Exercise objective:
Give the data below again exactly as written, without its pictures.
>> START Raw data
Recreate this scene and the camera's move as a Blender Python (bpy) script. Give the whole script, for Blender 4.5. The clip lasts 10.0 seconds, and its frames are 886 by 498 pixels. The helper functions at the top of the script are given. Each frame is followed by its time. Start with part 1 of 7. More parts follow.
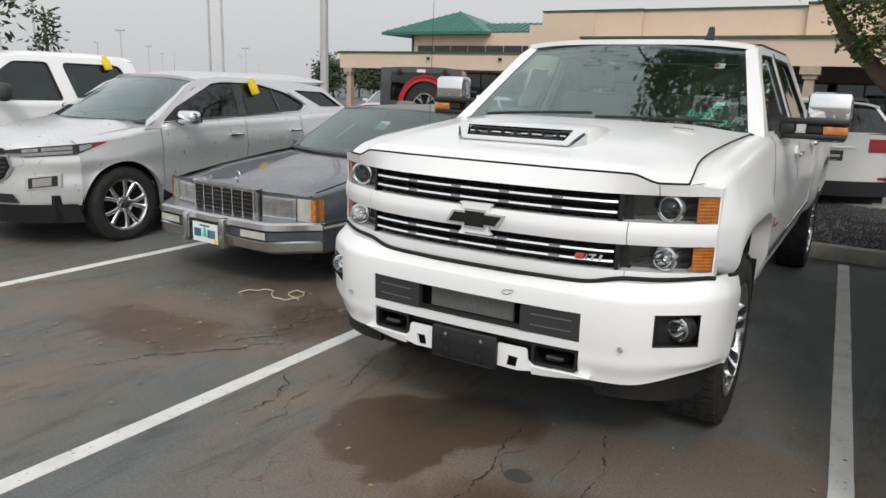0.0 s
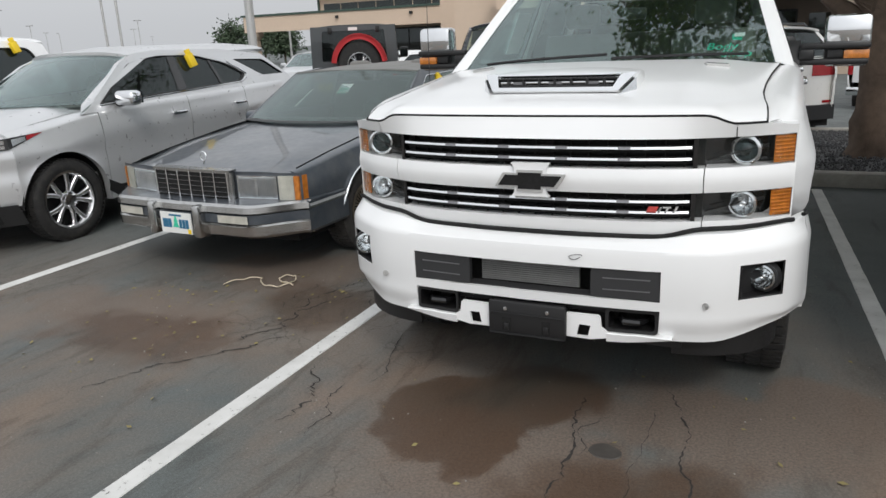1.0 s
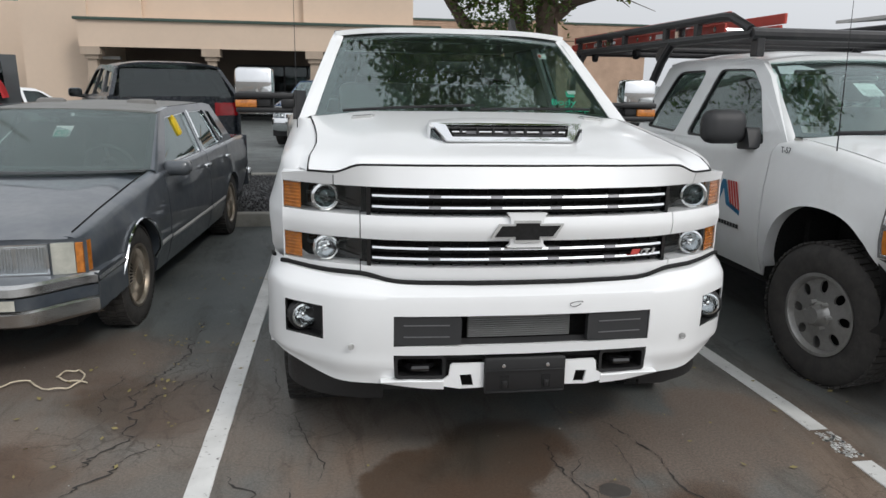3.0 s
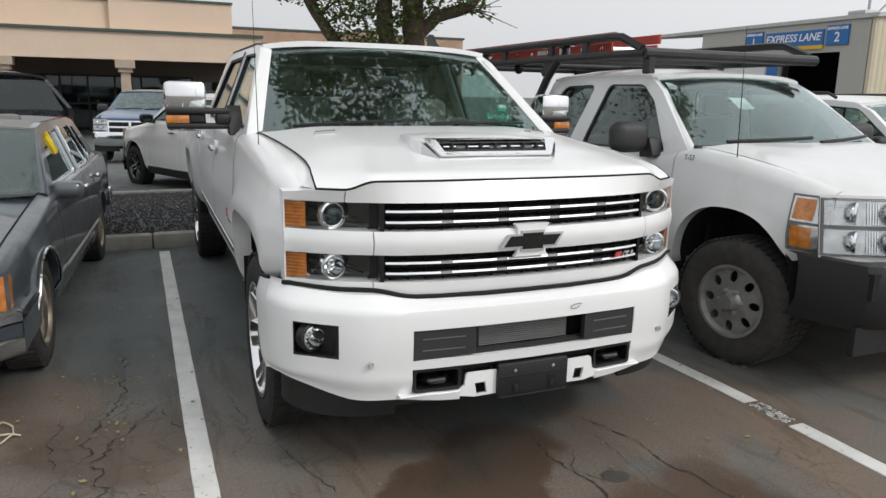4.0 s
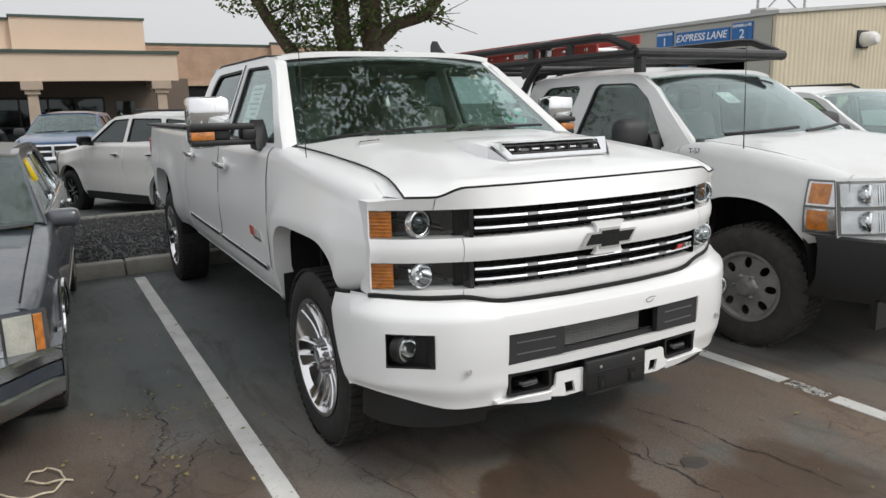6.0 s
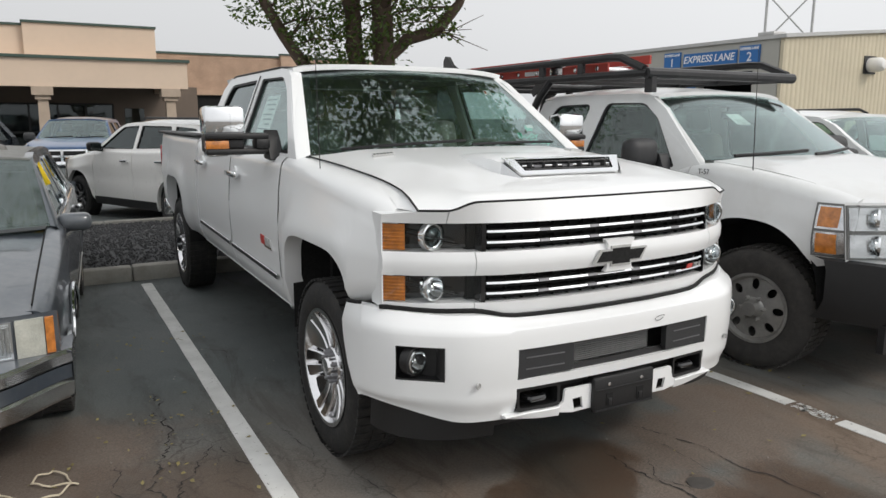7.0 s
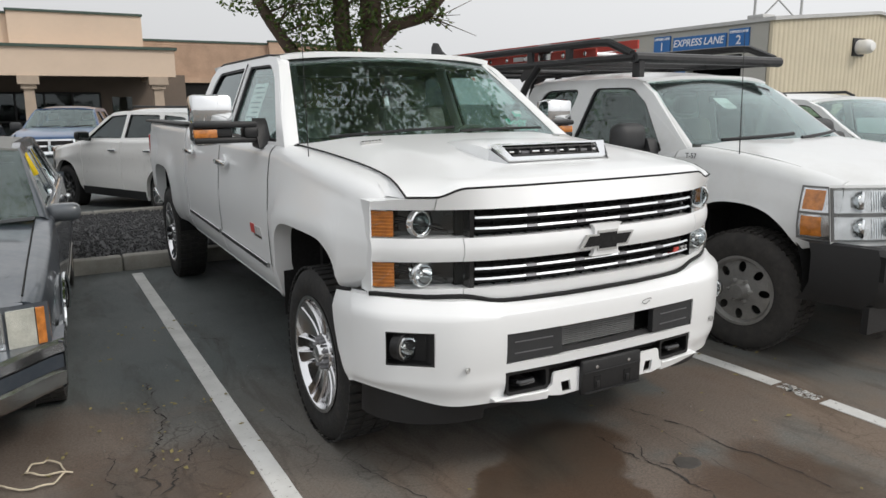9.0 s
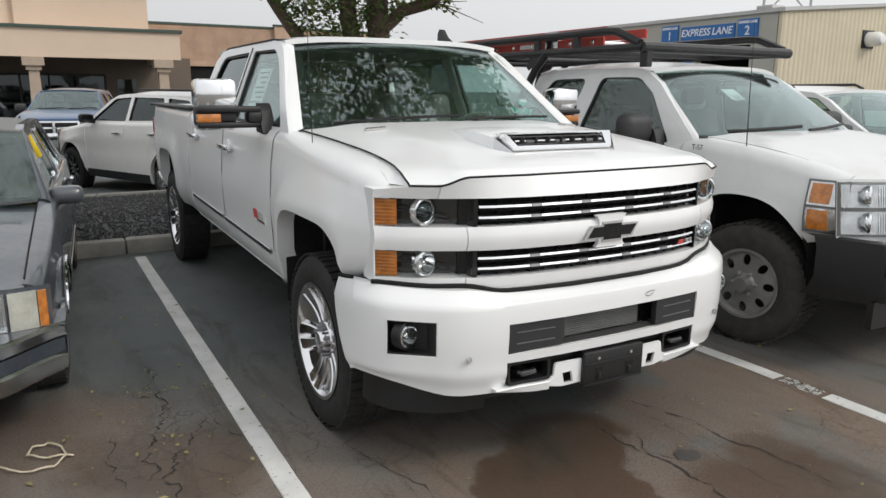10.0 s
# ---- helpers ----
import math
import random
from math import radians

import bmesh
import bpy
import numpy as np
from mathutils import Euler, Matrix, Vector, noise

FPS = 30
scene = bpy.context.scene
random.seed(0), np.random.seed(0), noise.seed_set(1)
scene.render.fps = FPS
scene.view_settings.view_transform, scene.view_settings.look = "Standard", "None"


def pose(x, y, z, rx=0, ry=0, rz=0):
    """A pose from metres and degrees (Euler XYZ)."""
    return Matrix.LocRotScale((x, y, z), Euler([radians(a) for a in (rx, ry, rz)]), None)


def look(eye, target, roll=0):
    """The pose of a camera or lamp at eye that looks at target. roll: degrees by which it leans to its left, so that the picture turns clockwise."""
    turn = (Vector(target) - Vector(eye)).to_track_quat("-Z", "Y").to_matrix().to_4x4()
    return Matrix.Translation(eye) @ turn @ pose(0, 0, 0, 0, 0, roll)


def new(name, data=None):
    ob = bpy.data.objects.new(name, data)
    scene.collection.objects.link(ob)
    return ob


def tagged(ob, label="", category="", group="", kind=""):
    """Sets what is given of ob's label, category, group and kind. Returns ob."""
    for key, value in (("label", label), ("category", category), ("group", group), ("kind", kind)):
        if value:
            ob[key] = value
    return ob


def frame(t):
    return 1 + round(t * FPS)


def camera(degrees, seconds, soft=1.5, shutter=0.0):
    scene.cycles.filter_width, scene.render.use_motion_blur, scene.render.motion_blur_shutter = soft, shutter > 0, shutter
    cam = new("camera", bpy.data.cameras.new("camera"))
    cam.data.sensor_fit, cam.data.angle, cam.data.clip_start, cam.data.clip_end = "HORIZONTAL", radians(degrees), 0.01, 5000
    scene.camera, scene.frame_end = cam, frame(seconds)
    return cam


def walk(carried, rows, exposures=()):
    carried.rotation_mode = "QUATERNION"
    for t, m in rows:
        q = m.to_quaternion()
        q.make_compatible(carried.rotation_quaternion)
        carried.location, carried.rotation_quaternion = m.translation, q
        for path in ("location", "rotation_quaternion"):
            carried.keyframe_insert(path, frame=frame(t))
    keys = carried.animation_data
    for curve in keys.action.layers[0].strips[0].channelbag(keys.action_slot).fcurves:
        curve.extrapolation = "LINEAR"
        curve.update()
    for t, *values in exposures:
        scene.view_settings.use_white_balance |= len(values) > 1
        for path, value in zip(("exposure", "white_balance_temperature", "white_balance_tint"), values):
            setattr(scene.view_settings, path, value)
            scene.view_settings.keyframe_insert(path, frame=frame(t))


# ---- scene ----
cam = camera(63.2, 10.0)
PATH = [
    (0, (1.487, -2.702, 1.609), (0.481, -1.032, 1.163), 1.9),
    (0.5, (1.227, -2.755, 1.614), (0.197, -1.116, 1.108), 1.2),
    (1, (0.871, -2.687, 1.596), (0.06, -0.946, 1.036), -2.5),
    (1.5, (0.468, -2.753, 1.597), (0.12, -0.843, 1.118), -0.9),
    (2, (0.127, -2.788, 1.596), (-0.084, -0.849, 1.152), -0.8),
    (2.5, (-0.3, -2.681, 1.588), (-0.293, -0.743, 1.094), -0.5),
    (3, (-0.723, -2.652, 1.603), (-0.442, -0.724, 1.15), 1.0),
    (3.2, (-0.823, -2.609, 1.589), (-0.452, -0.689, 1.17), 1.2),
    (4.3, (-1.605, -2.438, 1.621), (-0.79, -0.657, 1.219), 0.9),
    (4.5, (-1.63, -2.371, 1.597), (-0.84, -0.565, 1.259), -0.3),
    (5, (-1.883, -2.268, 1.618), (-0.967, -0.539, 1.203), -0.0),
    (5.5, (-2.006, -2.218, 1.605), (-1.049, -0.512, 1.187), -1.6),
    (7, (-2.089, -2.21, 1.603), (-1.136, -0.487, 1.245), 0.1),
    (7.5, (-2.105, -2.212, 1.608), (-1.133, -0.506, 1.229), 0.2),
    (8, (-2.092, -2.219, 1.61), (-1.116, -0.518, 1.222), -0.1),
    (8.5, (-2.099, -2.226, 1.609), (-1.12, -0.525, 1.225), -0.1),
    (9, (-2.089, -2.238, 1.608), (-1.121, -0.534, 1.213), -0.4),
    (9.5, (-2.101, -2.224, 1.612), (-1.132, -0.523, 1.205), 0.7),
    (10, (-2.08, -2.223, 1.61), (-1.123, -0.52, 1.181), 0.4),
]
# a little cooler and darker while facing the grille
EXPOSURES = [(0, 0.0, 6500, 10), (1.5, -0.07, 6280, 10), (3, -0.06, 6280, 10), (4.5, -0.02, 6480, 10), (10, 0.0, 6500, 10)]
walk(cam, [(t, look(eye, target, roll)) for t, eye, target, roll in PATH], EXPOSURES)

# world: smoky overcast sky with a weak, wide, warm sun from behind the camera
SUN_AZ, SUN_EL = 36.0, 42.0
world = bpy.data.worlds.new("sky")
scene.world = world
world.use_nodes = True
wn, wl = world.node_tree.nodes, world.node_tree.links
wn.clear()
w_out, w_bg, w_sky = wn.new("ShaderNodeOutputWorld"), wn.new("ShaderNodeBackground"), wn.new("ShaderNodeTexSky")
w_hue, w_mix = wn.new("ShaderNodeHueSaturation"), wn.new("ShaderNodeMix")
w_sky.sky_type, w_sky.sun_disc = "NISHITA", False
w_sky.sun_elevation, w_sky.sun_rotation = radians(SUN_EL), radians(180 - SUN_AZ)
w_sky.air_density, w_sky.dust_density = 1.5, 6.0
w_hue.inputs["Saturation"].default_value = 0.12
w_mix.data_type = "RGBA"
w_mix.inputs["Factor"].default_value = 0.72
w_mix.inputs["B"].default_value = (8.5, 8.62, 8.78, 1)
w_bg.inputs["Strength"].default_value = 0.108
# an overcast sky is brighter overhead than near the horizon
w_tc, w_sep, w_grad, w_mul = wn.new("ShaderNodeTexCoord"), wn.new("ShaderNodeSeparateXYZ"), wn.new("ShaderNodeMapRange"), wn.new("ShaderNodeMix")
w_grad.inputs["From Min"].default_value, w_grad.inputs["From Max"].default_value = 0.25, 1.0
w_grad.inputs["To Min"].default_value, w_grad.inputs["To Max"].default_value = 1.02, 1.24
w_mul.data_type, w_mul.blend_type = "RGBA", "MULTIPLY"
w_mul.inputs["Factor"].default_value = 1.0
wl.new(w_tc.outputs["Generated"], w_sep.inputs[0])
wl.new(w_sep.outputs["Z"], w_grad.inputs["Value"])
wl.new(w_grad.outputs[0], w_mul.inputs["B"])
wl.new(w_sky.outputs[0], w_hue.inputs["Color"])
wl.new(w_hue.outputs[0], w_mix.inputs["A"])
wl.new(w_mix.outputs["Result"], w_mul.inputs["A"])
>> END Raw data
Response to the exercise:
Recreate this scene and the camera's move as a Blender Python (bpy) script. Give the whole script, for Blender 4.5. The clip lasts 10.0 seconds, and its frames are 886 by 498 pixels. The helper functions at the top of the script are given. Each frame is followed by its time. Start with part 1 of 7. More parts follow.
0.0 s
1.0 s
3.0 s
4.0 s
6.0 s
7.0 s
9.0 s
10.0 s
# ---- helpers ----
import math
import random
from math import radians

import bmesh
import bpy
import numpy as np
from mathutils import Euler, Matrix, Vector, noise

FPS = 30
scene = bpy.context.scene
random.seed(0), np.random.seed(0), noise.seed_set(1)
scene.render.fps = FPS
scene.view_settings.view_transform, scene.view_settings.look = "Standard", "None"


def pose(x, y, z, rx=0, ry=0, rz=0):
    """A pose from metres and degrees (Euler XYZ)."""
    return Matrix.LocRotScale((x, y, z), Euler([radians(a) for a in (rx, ry, rz)]), None)


def look(eye, target, roll=0):
    """The pose of a camera or lamp at eye that looks at target. roll: degrees by which it leans to its left, so that the picture turns clockwise."""
    turn = (Vector(target) - Vector(eye)).to_track_quat("-Z", "Y").to_matrix().to_4x4()
    return Matrix.Translation(eye) @ turn @ pose(0, 0, 0, 0, 0, roll)


def new(name, data=None):
    ob = bpy.data.objects.new(name, data)
    scene.collection.objects.link(ob)
    return ob


def tagged(ob, label="", category="", group="", kind=""):
    """Sets what is given of ob's label, category, group and kind. Returns ob."""
    for key, value in (("label", label), ("category", category), ("group", group), ("kind", kind)):
        if value:
            ob[key] = value
    return ob


def frame(t):
    return 1 + round(t * FPS)


def camera(degrees, seconds, soft=1.5, shutter=0.0):
    scene.cycles.filter_width, scene.render.use_motion_blur, scene.render.motion_blur_shutter = soft, shutter > 0, shutter
    cam = new("camera", bpy.data.cameras.new("camera"))
    cam.data.sensor_fit, cam.data.angle, cam.data.clip_start, cam.data.clip_end = "HORIZONTAL", radians(degrees), 0.01, 5000
    scene.camera, scene.frame_end = cam, frame(seconds)
    return cam


def walk(carried, rows, exposures=()):
    carried.rotation_mode = "QUATERNION"
    for t, m in rows:
        q = m.to_quaternion()
        q.make_compatible(carried.rotation_quaternion)
        carried.location, carried.rotation_quaternion = m.translation, q
        for path in ("location", "rotation_quaternion"):
            carried.keyframe_insert(path, frame=frame(t))
    keys = carried.animation_data
    for curve in keys.action.layers[0].strips[0].channelbag(keys.action_slot).fcurves:
        curve.extrapolation = "LINEAR"
        curve.update()
    for t, *values in exposures:
        scene.view_settings.use_white_balance |= len(values) > 1
        for path, value in zip(("exposure", "white_balance_temperature", "white_balance_tint"), values):
            setattr(scene.view_settings, path, value)
            scene.view_settings.keyframe_insert(path, frame=frame(t))


# ---- scene ----
cam = camera(63.2, 10.0)
PATH = [
    (0, (1.487, -2.702, 1.609), (0.481, -1.032, 1.163), 1.9),
    (0.5, (1.227, -2.755, 1.614), (0.197, -1.116, 1.108), 1.2),
    (1, (0.871, -2.687, 1.596), (0.06, -0.946, 1.036), -2.5),
    (1.5, (0.468, -2.753, 1.597), (0.12, -0.843, 1.118), -0.9),
    (2, (0.127, -2.788, 1.596), (-0.084, -0.849, 1.152), -0.8),
    (2.5, (-0.3, -2.681, 1.588), (-0.293, -0.743, 1.094), -0.5),
    (3, (-0.723, -2.652, 1.603), (-0.442, -0.724, 1.15), 1.0),
    (3.2, (-0.823, -2.609, 1.589), (-0.452, -0.689, 1.17), 1.2),
    (4.3, (-1.605, -2.438, 1.621), (-0.79, -0.657, 1.219), 0.9),
    (4.5, (-1.63, -2.371, 1.597), (-0.84, -0.565, 1.259), -0.3),
    (5, (-1.883, -2.268, 1.618), (-0.967, -0.539, 1.203), -0.0),
    (5.5, (-2.006, -2.218, 1.605), (-1.049, -0.512, 1.187), -1.6),
    (7, (-2.089, -2.21, 1.603), (-1.136, -0.487, 1.245), 0.1),
    (7.5, (-2.105, -2.212, 1.608), (-1.133, -0.506, 1.229), 0.2),
    (8, (-2.092, -2.219, 1.61), (-1.116, -0.518, 1.222), -0.1),
    (8.5, (-2.099, -2.226, 1.609), (-1.12, -0.525, 1.225), -0.1),
    (9, (-2.089, -2.238, 1.608), (-1.121, -0.534, 1.213), -0.4),
    (9.5, (-2.101, -2.224, 1.612), (-1.132, -0.523, 1.205), 0.7),
    (10, (-2.08, -2.223, 1.61), (-1.123, -0.52, 1.181), 0.4),
]
# a little cooler and darker while facing the grille
EXPOSURES = [(0, 0.0, 6500, 10), (1.5, -0.07, 6280, 10), (3, -0.06, 6280, 10), (4.5, -0.02, 6480, 10), (10, 0.0, 6500, 10)]
walk(cam, [(t, look(eye, target, roll)) for t, eye, target, roll in PATH], EXPOSURES)

# world: smoky overcast sky with a weak, wide, warm sun from behind the camera
SUN_AZ, SUN_EL = 36.0, 42.0
world = bpy.data.worlds.new("sky")
scene.world = world
world.use_nodes = True
wn, wl = world.node_tree.nodes, world.node_tree.links
wn.clear()
w_out, w_bg, w_sky = wn.new("ShaderNodeOutputWorld"), wn.new("ShaderNodeBackground"), wn.new("ShaderNodeTexSky")
w_hue, w_mix = wn.new("ShaderNodeHueSaturation"), wn.new("ShaderNodeMix")
w_sky.sky_type, w_sky.sun_disc = "NISHITA", False
w_sky.sun_elevation, w_sky.sun_rotation = radians(SUN_EL), radians(180 - SUN_AZ)
w_sky.air_density, w_sky.dust_density = 1.5, 6.0
w_hue.inputs["Saturation"].default_value = 0.12
w_mix.data_type = "RGBA"
w_mix.inputs["Factor"].default_value = 0.72
w_mix.inputs["B"].default_value = (8.5, 8.62, 8.78, 1)
w_bg.inputs["Strength"].default_value = 0.108
# an overcast sky is brighter overhead than near the horizon
w_tc, w_sep, w_grad, w_mul = wn.new("ShaderNodeTexCoord"), wn.new("ShaderNodeSeparateXYZ"), wn.new("ShaderNodeMapRange"), wn.new("ShaderNodeMix")
w_grad.inputs["From Min"].default_value, w_grad.inputs["From Max"].default_value = 0.25, 1.0
w_grad.inputs["To Min"].default_value, w_grad.inputs["To Max"].default_value = 1.02, 1.24
w_mul.data_type, w_mul.blend_type = "RGBA", "MULTIPLY"
w_mul.inputs["Factor"].default_value = 1.0
wl.new(w_tc.outputs["Generated"], w_sep.inputs[0])
wl.new(w_sep.outputs["Z"], w_grad.inputs["Value"])
wl.new(w_grad.outputs[0], w_mul.inputs["B"])
wl.new(w_sky.outputs[0], w_hue.inputs["Color"])
wl.new(w_hue.outputs[0], w_mix.inputs["A"])
wl.new(w_mix.outputs["Result"], w_mul.inputs["A"])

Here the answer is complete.